Eunuchs from the Ming Dynasty to Qing’s Ethno-Dynastic Order, 1500–1800
Jennifer W. Jay
4:00pm – 5:30pm, Wednesday 31 May 2017
Seminar Room A, China in the World Building (188), Fellows Lane, ANU, Canberra
Eunuchs were castrated male palace servants who wielded a fluctuating level of political and military powers from the Shang (1766–1045 BCE) to the Qing (1644–1911). The Qing retained the imperial bodyguard and bondservant traditions that put all the eunuchs under the jurisdiction of the Imperial Household. As personal and menial servants of the emperor, eunuchs were expected to accompany him on hunts and imperial tours. Yet the number of eunuchs hired was reduced from 100,000 in the Ming to 2,000-3,000 in the Qing, and no Qing eunuch acquired the economic, political, or military powers of the Ming eunuchs who threatened the survival of the state.
This paper will examine the presence and representation of eunuchs from 1500 to 1800. It will argue that the process of sinicization does not adequately explain the practice of employing eunuchs in the Qing court. The diminished roles and functions of Qing eunuchs are better explained by the Manchu Altaic system, which shared residual tribal traditions with other conquest dynasties—the Khitan Liao, the Jurchan Jin, and the Mongol Yuan. In particular, the paper will re-examine the place of eunuchs in the Qing ethno-dynastic order on the basis of their representation in two paintings in the University of Alberta’s Mactaggart Art Collection—Kangxi’s Southern Inspection Tour Scroll 7 and Qianlong’s Southern Inspection Tour Scroll 2.
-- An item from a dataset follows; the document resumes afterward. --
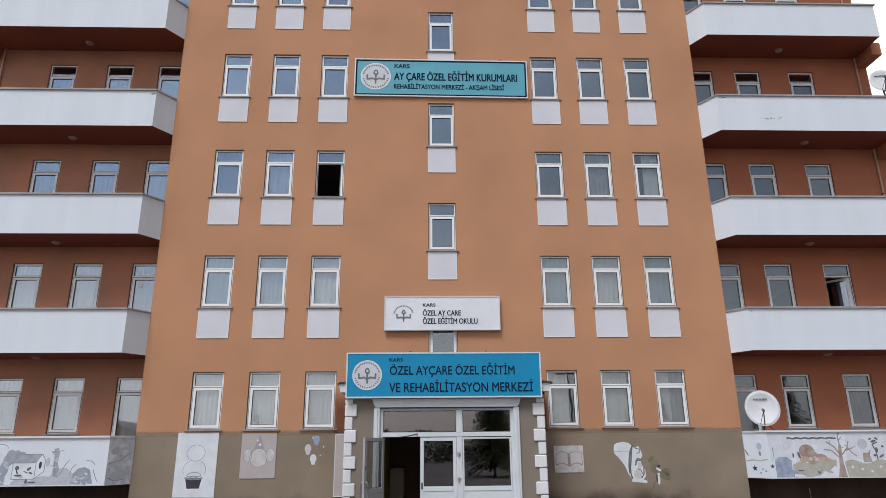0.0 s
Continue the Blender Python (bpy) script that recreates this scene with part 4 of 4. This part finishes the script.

Jennifer Jay is a graduate of the Australian National University, where she submitted a thesis on the Song and Yuan dynasties under the supervision of Professor Wang Gungwu and the late Dr Igor de Rachelwiltz. Currently she is professor of History and Classics at the University of Alberta, where her teaching fields have led her to do research on the history and politics of other dynasties, women’s studies, and the history of drama. She is completing a manuscript on the social history of eunuchs in Imperial China.